EMIR SADER // http://www.brasil247.com/
O
mundo tinha se acostumado, neste século, com uma imagem marcante do
Brasil. Líder da América Latina, que ele ajudava a projetar de forma
extremamente positiva; força global na discussão e decisões dos grandes
problemas do mundo; destaque ímpar na luta contra a fome e as
desigualdades.
O
mundo tinha se acostumado com a presença de grandes líderes como Lula e
Dilma, e agora não entende e tem dificuldades de ver o Brasil tendo um
governo presidido por um tipo medíocre, burocrático, sem ideias, palerma
como Temer.
Mesmo
para quem não conseguiu acompanhar a discussão sobre crimes de
responsabilidade e impeachment, bastam essas mudanças regressivas para
que todos se convençam que se trata de um golpe. Senão, como o país
abandonaria uma política externa de tanto sucesso, políticas sociais que
conseguiram melhorias notáveis no país, como substituiria líderes
legitimados pelas vitorias eleitorais, por um grupo de políticos
corruptos, incompetentes, antipopulares e antidemocráticos?
O
Fora Temer é mais conhecido que o próprio Temer. O golpista é usado
normalmente para caracterizar o novo governo brasileiro. Ninguém entende
como o maior líder político que o Brasil já produziu é vítima de uma
perseguição política tão contumaz, sem que as instâncias do Judiciário o
protejam mas, ao contrário, fazem parte dos ataques à democracia e ao
movimento popular brasileiro.
Esse
processo de tentar recolocar o país numa forma estreita, amoldá-lo às
dimensões do mercado financeiro, causa espanto no mundo. Imprensa,
partidos políticos, líderes sociais, intelectuais, artistas, todos
expressam indignação em relação ao que se passa no Brasil e manifestam
convicção de que não é possível que o país siga muito tempo nesse
caminho de restauração de um modelo fracassado no Brasil e no mundo.
Estou
na Europa, no grande festival anual latino-americano na Bélgica, depois
também fazendo conferências em eventos similares na Suécia e na
Dinamarca. Eles, escaldados pelos desastres causados pelas políticas de
austeridade – o nome do esquema neoliberal que assola a Europa há tempos
–, olhavam para a América Latina com esperança, como referência.

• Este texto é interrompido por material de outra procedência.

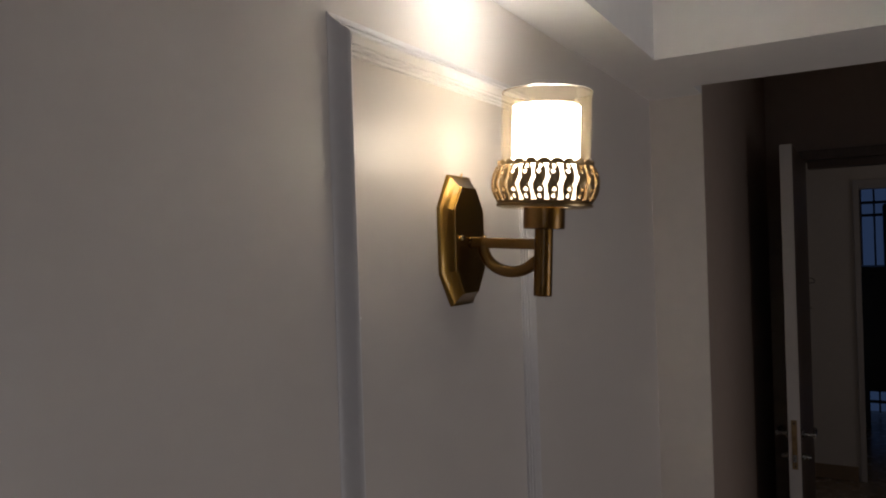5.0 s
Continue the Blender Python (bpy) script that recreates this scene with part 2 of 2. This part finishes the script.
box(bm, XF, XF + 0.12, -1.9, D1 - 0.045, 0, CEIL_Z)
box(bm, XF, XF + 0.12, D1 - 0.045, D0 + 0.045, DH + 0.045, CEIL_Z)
setting("wall_door", bm, DIM, "passage wall with a doorway, its shade put into the colour", "wall")

# room behind the door
bm = bmesh.new()
box(bm, XF + 0.12, XW, 0.9, 1.05, 0, CEIL_Z)
box(bm, XF + 0.12, 3.3, -2.8, -2.65, 0, CEIL_Z)
box(bm, 4.3, XW, -2.8, -2.65, 0, CEIL_Z)
box(bm, 3.3, 4.3, -2.8, -2.65, 0, 0.9)
box(bm, 3.3, 4.3, -2.8, -2.65, 2.1, CEIL_Z)
box(bm, XF + 0.12, XF + 0.2, 0.15, 1.05, 0, CEIL_Z)
box(bm, XF + 0.12, XF + 0.2, -2.8, -1.9, 0, CEIL_Z)
setting("wall_bedroom", bm, END, "pale walls of the unlit room", "wall")
setting("ceiling_bedroom", box_bm(XF + 0.12, XB + 0.15, -2.8, 1.05, CEIL_Z, CEIL_Z + 0.1), WHITE, "white ceiling of the unlit room", "ceiling")
W0, W1, WH = -0.500, -1.45, 2.06
bm = bmesh.new()
box(bm, XW, XW + 0.12, W0, 1.05, 0, CEIL_Z)
box(bm, XW, XW + 0.12, -2.8, W1, 0, CEIL_Z)
box(bm, XW, XW + 0.12, W1, W0, WH, CEIL_Z)
setting("wall_far", bm, END, "pale wall with an opening to the balcony room", "wall")
setting("baseboard", box_bm(XW - 0.012, XW, W0 + 0.02, 0.9, 0, 0.10), SKIRT, "brown tile skirting along the far wall", "baseboard")

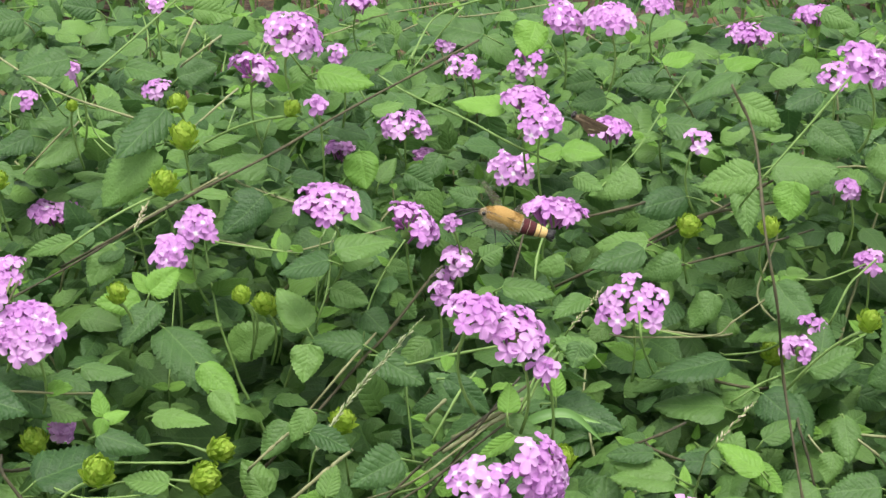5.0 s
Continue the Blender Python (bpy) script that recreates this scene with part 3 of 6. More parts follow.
flower_head(0.0744, -0.1501, 0.3920, 0.0179, 22, lean=(0.6, -0.6, 0.5), flat=0.5, spread=86, eyes=0.15)
flower_head(0.0949, -0.0714, 0.3471, 0.0241, 22, lean=(0.6, -0.6, 0.5), flat=0.5, spread=86, eyes=0.15)
flower_head(0.1132, -0.0680, 0.3316, 0.0243, 22, lean=(0.6, -0.6, 0.5), flat=0.5, spread=86, eyes=0.15)
flower_head(0.0718, -0.1565, 0.3776, 0.0130, 8, lean=(0.05, -0.35, 1))
flower_head(0.0819, -0.0702, 0.3417, 0.0125, 3, lean=(0.1, -0.5, 0.8), flat=0.5, eyes=0.2)
flower_head(0.3195, 0.1512, 0.3280, 0.0130, 3, lean=(0.1, -0.5, 0.8), flat=0.5, eyes=0.2)
flower_head(0.3051, 0.1634, 0.3448, 0.0270, 16, lean=(0, -0.05, 1), flat=0.4, spread=85, eyes=0.08)
flower_head(0.2997, 0.2304, 0.3823, 0.0221, 11, lean=(0.8, -0.5, 0.35), flat=0.45, spread=70, eyes=0.1)
flower_head(0.2410, 0.1864, 0.4279, 0.0141, 3, lean=(0.1, -0.5, 0.8), flat=0.5, eyes=0.2)
flower_head(0.2351, 0.1946, 0.4398, 0.0124, 3, lean=(0.1, -0.5, 0.8), flat=0.5, eyes=0.2)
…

E
agora, desconcertados, veem a Argentina eleger um presidente rigidamente
neoliberal e se instalar, ainda que por um golpe, um governo igualmente
similar às devastadoras políticas de austeridade.
As
discussões, como não poderiam deixar de ser, versam sobre o que seria
"a pior crise da esquerda brasileira", o "fim do PT" etc., com as
conhecidas visões escatalógicas de uma esquerda curtida por tantas
derrotas. Não se dão conta que as maiores derrotas da esquerda
brasileira – e latino-americana –, se deram com os golpes militares e
com a ascensão dos governos neoliberais.
Que
hoje a esquerda, mesmo sofrendo reveses, está nas ruas, com grandes
manifestações de massa, na Argentina e no Brasil, com seus principais
líderes nesses países – Lula, Dilma, Cristina – aclamados como os
maiores líderes políticos, reconhecidos e legitimados pelo povo. Por
isso mesmo são vítimas de covardes e midiáticos ataques que tentam
destruir suas reputações, porque sabem que em disputas democráticas,
todos os políticos da direita seriam derrotados por eles.
Quando
houve as barbaridades ditas por Serra, por Temer, por Meirelles e por
obscuros ministros derrotados eleitoralmente, assim como veem as versões
absurdas da mídia brasileira, o mundo se dá conta de que algo muito
estúpido ocorre no Brasil. E como chega ao mundo as imagens cotidianas
das manifestações de repúdio a esse governo, o mundo se dá conta de que a
esquerda tropeça e sofre dura derrota, mas está de pé. De que se esses
governos não conseguem se transformar em ditaduras abertas, já sem
camuflagem, serão de novo derrotados nas próximas eleições, e este
período aparecerá como um triste e duro parêntesis, com a América
Latina, antes de tudo o Brasil e a Argentina, reencontrarão o caminho do
desenvolvimento com distribuição de renda e voltarão a ser referências
fundamentais para a esquerda de todo o mundo.